### What to produce
Copy every record below exactly as written, but leave out the pictures.

Entries with animation source code
• • • • • • •
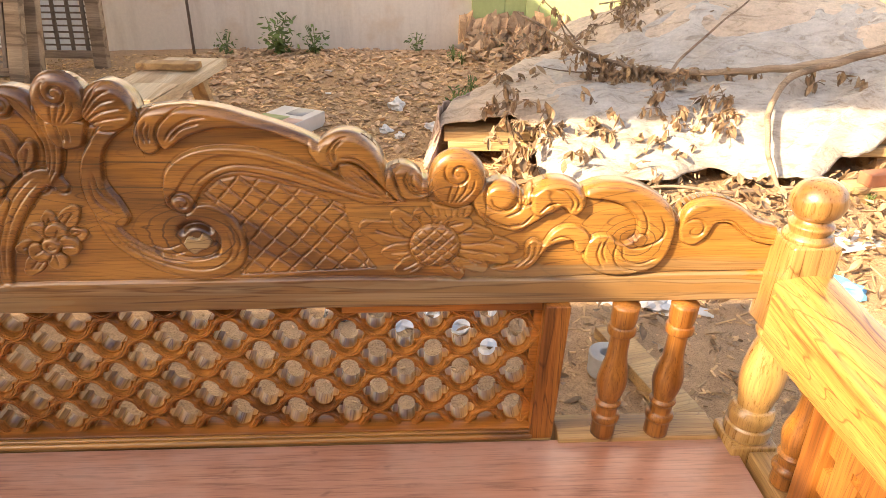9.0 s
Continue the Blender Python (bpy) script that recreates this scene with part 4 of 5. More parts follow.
def sofa():
    s = thing("sofa", (0, 0, 0), "carved varnished teak sofa frame with bare plywood seat on earth", "sofa")
    board = crest_board(s)
    L = [((-0.488, 0.728), (-0.556, 0.733), 0.0130), ((-0.486, 0.716), (-0.533, 0.703), 0.0115), ((-0.480, 0.708), (-0.510, 0.692), 0.0110), ((-0.466, 0.704), (-0.455, 0.689), 0.0120), ((-0.456, 0.710), (-0.428, 0.700), 0.0105),
         ((-0.452, 0.722), (-0.415, 0.717), 0.0110), ((-0.452, 0.738), (-0.392, 0.752), 0.0115), ((-0.462, 0.746), (-0.444, 0.764), 0.0110), ((-0.478, 0.748), (-0.506, 0.758), 0.0105), ((-0.486, 0.738), (-0.534, 0.746), 0.0110)]
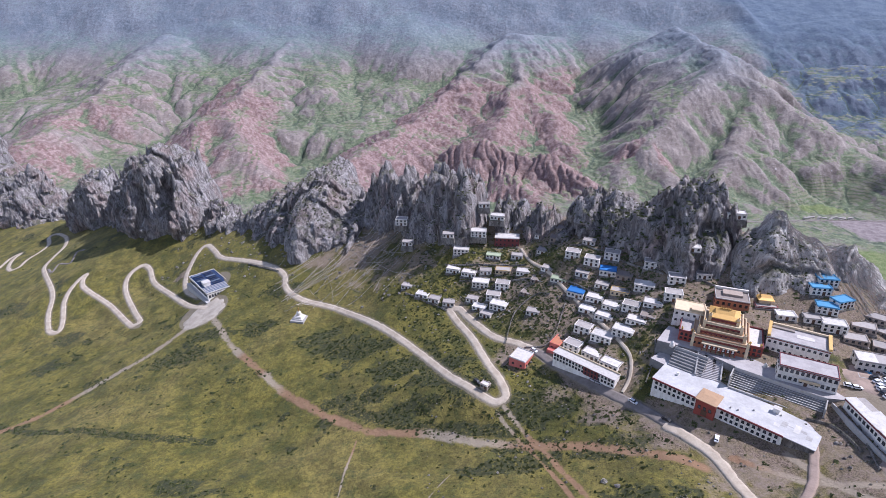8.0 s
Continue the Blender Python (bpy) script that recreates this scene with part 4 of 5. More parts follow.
• • • • • • •
### Exercise response
9.0 s
Continue the Blender Python (bpy) script that recreates this scene with part 4 of 5. More parts follow.
def sofa():
    s = thing("sofa", (0, 0, 0), "carved varnished teak sofa frame with bare plywood seat on earth", "sofa")
    board = crest_board(s)
    L = [((-0.488, 0.728), (-0.556, 0.733), 0.0130), ((-0.486, 0.716), (-0.533, 0.703), 0.0115), ((-0.480, 0.708), (-0.510, 0.692), 0.0110), ((-0.466, 0.704), (-0.455, 0.689), 0.0120), ((-0.456, 0.710), (-0.428, 0.700), 0.0105),
         ((-0.452, 0.722), (-0.415, 0.717), 0.0110), ((-0.452, 0.738), (-0.392, 0.752), 0.0115), ((-0.462, 0.746), (-0.444, 0.764), 0.0110), ((-0.478, 0.748), (-0.506, 0.758), 0.0105), ((-0.486, 0.738), (-0.534, 0.746), 0.0110)]
8.0 s
Continue the Blender Python (bpy) script that recreates this scene with part 4 of 5. More parts follow.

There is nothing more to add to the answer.